ILARIA ULIVELLI
Cronaca

Addio a Fabio Picchi, non solo chef. Simbolo della fiorentinità nel mondo

Eclettico e geniale: i ristoranti, il teatro con la moglie Maria Cassi, la divulgazione gastronomica in tv

Fabio Picchi

Fabio Picchi

Firenze, 26 febbraio 2022 - Aveva molti talenti, Fabio Picchi. Intelligenza e intuizione prima ancora dell’abilità ai fornelli dove da còco, come avrebbe detto lui alla fiorentina, o da chef, perché amava Parigi e ci aveva comprato una casina piccina picciò. Era il suo buen retiro per i pochi giorni di riposo con la moglie, l’attrice Maria Cassi. Se n’è andato senza preavviso, restando fino all’ultimo dietro il bancone, anche se sapeva che la malattia lo stava consumando: aveva 67 anni e ancora un miliardo di idee da realizzare, di squisitezze da spadellare, anche in tv.

Aveva aperto il primo ristorante nel 1979, in via de’ Macci, nel cuore di una Firenze così popolare, a Sant’Ambrogio. In quegli anni, chi ci viveva, glielo disse con franchezza che era un pazzo visionario a promuovere la cucina verace della tradizione fiorentina a livello altissimo. E invece ci aveva visto bene, perché era sempre un passo avanti. Vero genio visionario chi è così abile da costruire un impero partendo da un buchetto nel vicolo buio.

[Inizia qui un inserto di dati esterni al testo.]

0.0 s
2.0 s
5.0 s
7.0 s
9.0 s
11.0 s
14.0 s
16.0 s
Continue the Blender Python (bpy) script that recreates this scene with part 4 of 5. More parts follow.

Lo chiamò Cibrèo in onore dell’intingolo di fegatini e bargigli di pollo che in famiglia, quand’era piccino, veniva cucinato nelle grandi occasioni: ne andava matta Caterina de’ Medici. Ruvido, caustico e antipatico quel tanto che basta per certificarne la fiorentinità più autentica. Picchi non si è fermato al ristorante, ritrovo anche della Firenze radical chic e dei potenti.

Ha conquistato mezzo rione, con caffè, il Teatro del Sale, lì ha portato in scena la cucina, condendola di spettacolo, la gastronomia (nata rilevando un market), la norcineria dentro il mercato, e poi il Ciblèo, la cucina tosco-orientale. Tutto squisito, tutto costosissimo: ma l’altissima qualità ha un prezzo. E lui lo spiegava a tutti. Con il latte della mucca d’alpeggio. Guai a mangiare con la forchetta il prosciutto, ragazzi, "perché quello del Casentino si mangia con le mani". E poche storie. Era capace di strapparla dalle mani.